Regina is the capital of the province of Saskatchewan. With a population of more than 230,000, it is one of the fastest growing urban centres in Canada. Located in the heart of the prairies, Regina is called the “City on the Horizon.” Named after Britain’s Queen Victoria, Regina is also known as the “Queen City.”

The site where Regina stands today was once a place where buffalo roamed the prairies. The Cree who hunted buffalo in this part of the prairies believed that the buffalo would not leave the bones of dead buffalo. Buffalo would be plentiful and hunting would be good as long as there were dead bones. Thus, the Cree gathered the bones of the buffalo in a large pile.

The site became famous for its large pile of bones, with the Cree calling it oskana kâ-asastêki, meaning “where the bones are piled.” The first Metis settlement was called “Pile O’ Bones.” In 1857, the explorer James Paliser incorrectly heard the Cree word for the area as “Wascana,” which it is still known by today.

Homesteaders took advantage of land grants and settled in this area of what was the Northwest Territories in the late 1800s. Edward Cars, who settled near Wascana Creek in 1881, was the first pioneer in the Regina area.
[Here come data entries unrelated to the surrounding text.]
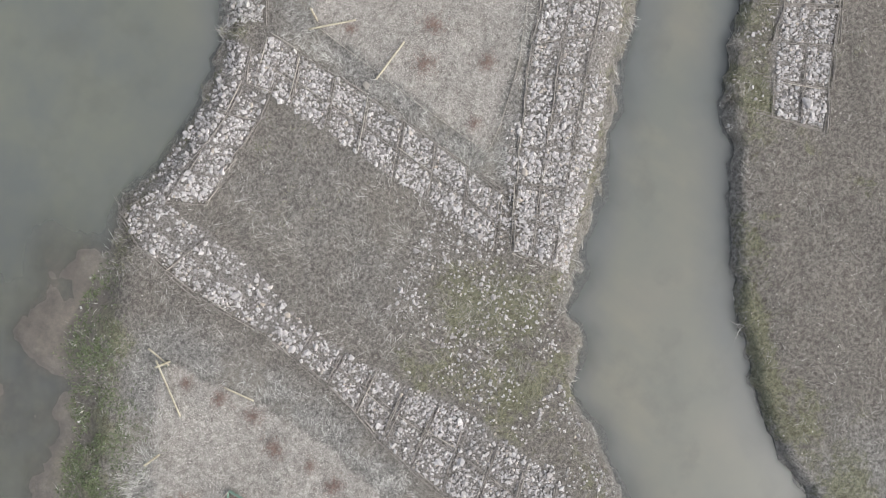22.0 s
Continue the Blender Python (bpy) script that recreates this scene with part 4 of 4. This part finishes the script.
# ---- stones ----
def stone_shape(seed, flat=0.52, points=11):
    r = random.Random(seed)
    bm = bmesh.new()
    for _ in range(points):
        v = Vector((r.gauss(0, 1), r.gauss(0, 1), r.gauss(0, 1))).normalized()
        bm.verts.new((v.x * r.uniform(0.85, 1.1), v.y * r.uniform(0.72, 0.98), v.z * flat * r.uniform(0.75, 1.0)))
    hull = bmesh.ops.convex_hull(bm, input=bm.verts)
    bmesh.ops.delete(bm, geom=list({g for g in hull["geom_interior"] + hull["geom_unused"] if isinstance(g, bmesh.types.BMVert)}), context="VERTS")
    bmesh.ops.triangulate(bm, faces=bm.faces)
    me = bpy.data.meshes.new("stone")
    bm.to_mesh(me)
    bm.free()
    return me


STONE_SHAPES = [stone_shape(s) for s in range(14)]
for me in STONE_SHAPES:
    me.materials.append(MAT_STONE)
GREY_SHAPES = [me.copy() for me in STONE_SHAPES]
for me in GREY_SHAPES:
    me.materials[0] = MAT_RUBBLE
STONE_ARRAYS = []
for me in STONE_SHAPES:
    co = np.zeros(len(me.vertices) * 3)
    me.vertices.foreach_get("co", co)
    STONE_ARRAYS.append((co.reshape(-1, 3), np.array([p.vertices[:] for p in me.polygons])))


def resample(line, n):
    p = np.array(line, float)
    s = np.concatenate([[0], np.cumsum(np.hypot(*np.diff(p, axis=0).T))])
    u = np.linspace(0, s[-1], n)
    return np.stack([np.interp(u, s, p[:, j]) for j in range(2)], -1)


def pole_mesh(seed):
    """A metre of weathered pole along x, to be stretched."""
    r = np.random.default_rng(seed)
    path = np.stack([np.linspace(0, 1, 6), np.cumsum(r.normal(0, 0.011, 6)), np.cumsum(r.normal(0, 0.005, 6))], -1)
    v, f = tubes(path[None], (1 + 0.15 * r.normal(0, 1, (1, 6))) * 0.02, 6)
    return raw_mesh("pole", v, f, True)


POLES = [pole_mesh(s) for s in range(8)]
for k, me in enumerate(POLES):
    me.materials.append(MAT_POLE_PALE if k == 7 else MAT_POLE)


def fascine(a, b, parent, sticks=5, wide=0.2):
    """A loose bundle of brushwood poles lying from a to b."""
    a, b = np.array(a), np.array(b)
    way = b - a
    side = np.array([-way[1], way[0]]) / (np.hypot(*way) + 1e-9)
    for k in range(sticks):
        off = (k / max(1, sticks - 1) - 0.5) * wide + rng.normal(0, 0.025)
        lo, hi = (0.0, 1.02) if k == 0 else (rng.uniform(-0.04, 0.4), rng.uniform(0.6, 1.05))
        p, q = a + side * off + way * lo, a + side * (off + rng.normal(0, 0.05)) + way * hi
        pz, qz = ground_z(*p) + rng.uniform(0.03, 0.08), ground_z(*q) + rng.uniform(0.03, 0.08)
        d = Vector((q[0] - p[0], q[1] - p[1], qz - pz))
        ob = new("pole", POLES[rng.integers(0, 8)])
        ob.parent = parent
        fat = rng.uniform(0.55, 1.25)
        ob.matrix_basis = Matrix.LocRotScale(Vector((p[0], p[1], pz)), d.to_track_quat("X", "Z"), Vector((d.length, fat, fat)))


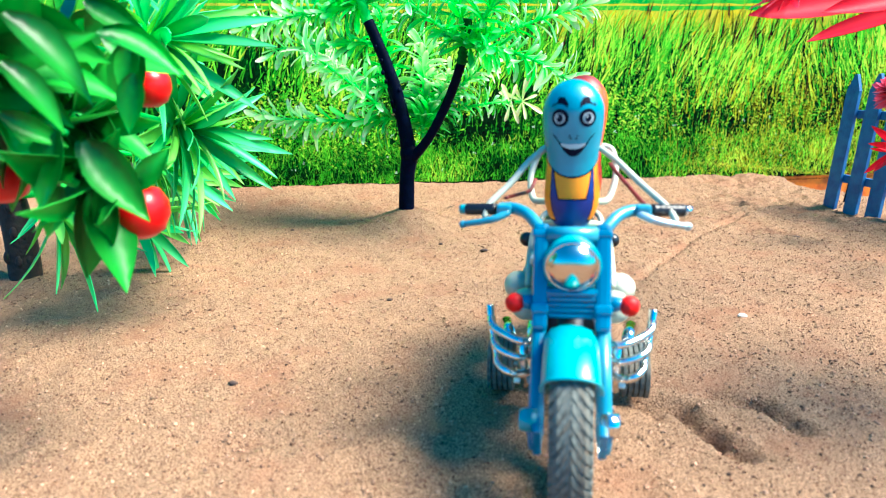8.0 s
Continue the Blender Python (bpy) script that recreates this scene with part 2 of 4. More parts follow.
# ---------- sand ----------
BACK_Y, BACK_SLOPE = 0.303, 0.21                      # the backdrop's line: y = BACK_Y + BACK_SLOPE * x
BIKE = [(0.0, 0.2322, 0.2779, -44.2, 0.1), (0.5, 0.2071, 0.2538, -44.4, -0.3), (1.0, 0.1920, 0.2350, -44.1, 0.8), (1.5, 0.1758, 0.2133, -44.6, 1.3),
        (2.8, 0.1226, 0.1511, -40.6, 0.3), (3.0, 0.1075, 0.1292, -39.7, -0.4), (3.5, 0.0825, 0.0907, -36.4, -0.5), (4.0, 0.0733, 0.0796, -34.3, -0.6),
        (4.5, 0.0611, 0.0552, -33.3, 0.5), (4.7, 0.0558, 0.0497, -31.6, 0.8), (5.8, 0.0411, 0.0172, -19.0, 0.7), (6.0, 0.0367, 0.0073, -16.2, 0.4),
        (6.5, 0.0320, -0.0154, -12.6, 0.4), (7.0, 0.0296, -0.0387, -11.8, -0.3), (7.5, 0.0244, -0.0592, -9.1, -0.8), (8.0, 0.0204, -0.0882, -7.3, -0.8)]
TREE_AT = (-0.0625, 0.1605)


def lattice(x, y, seed):
    """Smooth value noise, -1 to 1, on numpy arrays."""
    xi, yi = np.floor(x), np.floor(y)
    fx, fy = x - xi, y - yi
    fx, fy = fx * fx * (3 - 2 * fx), fy * fy * (3 - 2 * fy)

    def h(a, b):
        s = np.sin(a * 127.1 + b * 311.7 + seed * 74.7) * 43758.5453
        return (s - np.floor(s)) * 2 - 1

    return (h(xi, yi) * (1 - fx) + h(xi + 1, yi) * fx) * (1 - fy) + (h(xi, yi + 1) * (1 - fx) + h(xi + 1, yi + 1) * fx) * fy


def smooth01(t):
    t = np.clip(t, 0, 1)
    return t * t * (3 - 2 * t)


def groove(x, y, a, b, width):
    """1 on the line a-b, falling to 0 at width from it."""
    ax, ay, bx, by = *a, *b
    t = np.clip(((x - ax) * (bx - ax) + (y - ay) * (by - ay)) / ((bx - ax) ** 2 + (by - ay) ** 2), 0, 1)
    return smooth01(1 - np.hypot(x - ax - t * (bx - ax), y - ay - t * (by - ay)) / width)


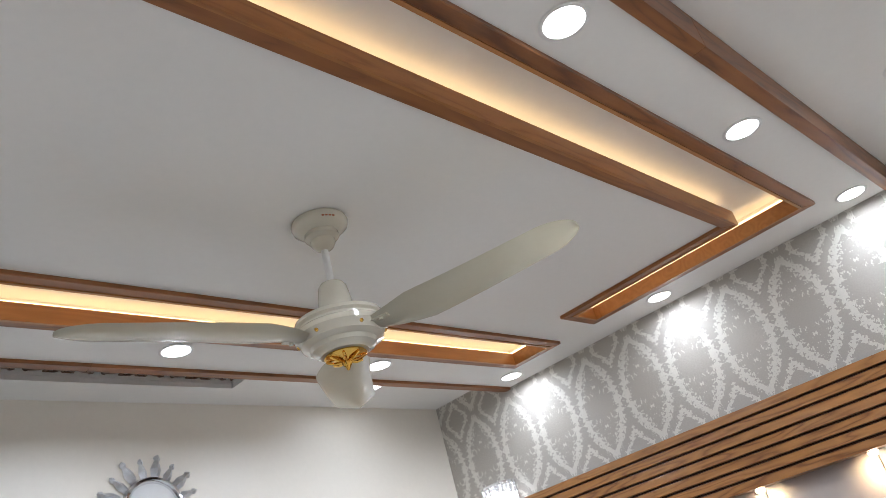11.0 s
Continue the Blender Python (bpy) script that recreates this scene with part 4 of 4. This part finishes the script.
def clock(cx, cz):
    ob = thing("wall_clock", (cx, NORTH, cz), "silver sunburst wall clock with a pale dial", "clock")
    turn = Matrix(((1, 0, 0), (0, 0, -1), (0, 1, 0)))
    bm = bmesh.new()
    lathe(bm, [(0.098, 0.0), (0.122, 0.0), (0.126, 0.014), (0.120, 0.030), (0.110, 0.034), (0.102, 0.026), (0.100, 0.012)], 48, (cx, NORTH - 0.004, cz), turn, False)
    part("rim", bm, CHROME, ob, smooth=True)
    bm = bmesh.new()
    lathe(bm, [(0.101, 0.0), (0.101, 0.014)], 48, (cx, NORTH - 0.004, cz), turn)
    dial = part("dial", bm, DIAL, ob)
    for length, ang, w in ((0.055, 2.5, 0.006), (0.040, 1.2, 0.008)):
        bm = bmesh.new()
        way = Vector((math.cos(ang), math.sin(ang)))
        side = Vector((-way.y, way.x)) * w
        prism(bm, [tuple(-way * 0.012 + side * 0.4), tuple(-way * 0.012 - side * 0.4), tuple(way * length * 0.6 - side), tuple(way * length), tuple(way * length * 0.6 + side)], lambda a, b, d: (cx + a, NORTH - 0.021 + d, cz + b), 0.002)
        part("clock_hand", bm, DARK, dial)
    count = 18
    for k in range(count):
        a = 2 * math.pi * k / count
        bm = bmesh.new()
        prof = [(0.118, 0.006), (0.135, 0.011), (0.160, 0.013), (0.180, 0.009), (0.192, 0.006), (0.202, 0.009), (0.212, 0.006), (0.217, 0.001)]
        if k % 2:
            prof = [(r * 0.93, w * 0.8) for r, w in prof]
        rib, lf, rt = [], [], []
        for r, w in prof:
            w *= 1.65
            c, s = math.cos(a), math.sin(a)
            rib.append(bm.verts.new((cx + r * c, NORTH - 0.012 - w * 0.9, cz + r * s)))
            lf.append(bm.verts.new((cx + r * c - w * s, NORTH - 0.008, cz + r * s + w * c)))
            rt.append(bm.verts.new((cx + r * c + w * s, NORTH - 0.008, cz + r * s - w * c)))
        for i in range(len(prof) - 1):
            bm.faces.new((lf[i], lf[i + 1], rib[i + 1], rib[i]))
            bm.faces.new((rib[i], rib[i + 1], rt[i + 1], rt[i]))
            bm.faces.new((rt[i], rt[i + 1], lf[i + 1], lf[i]))
        part("ray", bm, RAY, ob)


clock(1.728, 2.452)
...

In 1882, six settlers set up camp near present-day Wascana Lake. Another party of eleven people arrived a few days later.

There were several names that were proposed for this new settlement along Wascana Creek. Princess Louise, wife of the Governor General who was the Queen’s representative in Canada, suggested “Regina” in honour of her mother Queen Victoria. The capital of the Northwest Territories was moved from the northern town of Battleford to Regina in 1883, although this was not without controversy. Saskatchewan was declared a province in 1905 and Regina was named its capital in 1906.

Today, Regina is a rapidly growing city with a vibrant arts and culture community. As the capital of the province of Saskatchewan, it is home to the Saskatchewan Legislature. The Globe Theatre, MacKenzie Art Gallery, New Dance Horizons, Regina Symphony Orchestra, Royal Saskatchewan Museum, and Royal Canadian Mounted Police Heritage Centre are but some of the cultural activities that Regina has to offer visitors. It is home to the University of Regina, Campion College, First Nations University of Canada, and Luther College, as well as Saskatchewan Polytechnic. Also called Riderville, Regina is the home of the Canadian Football League’s beloved Saskatchewan Roughriders.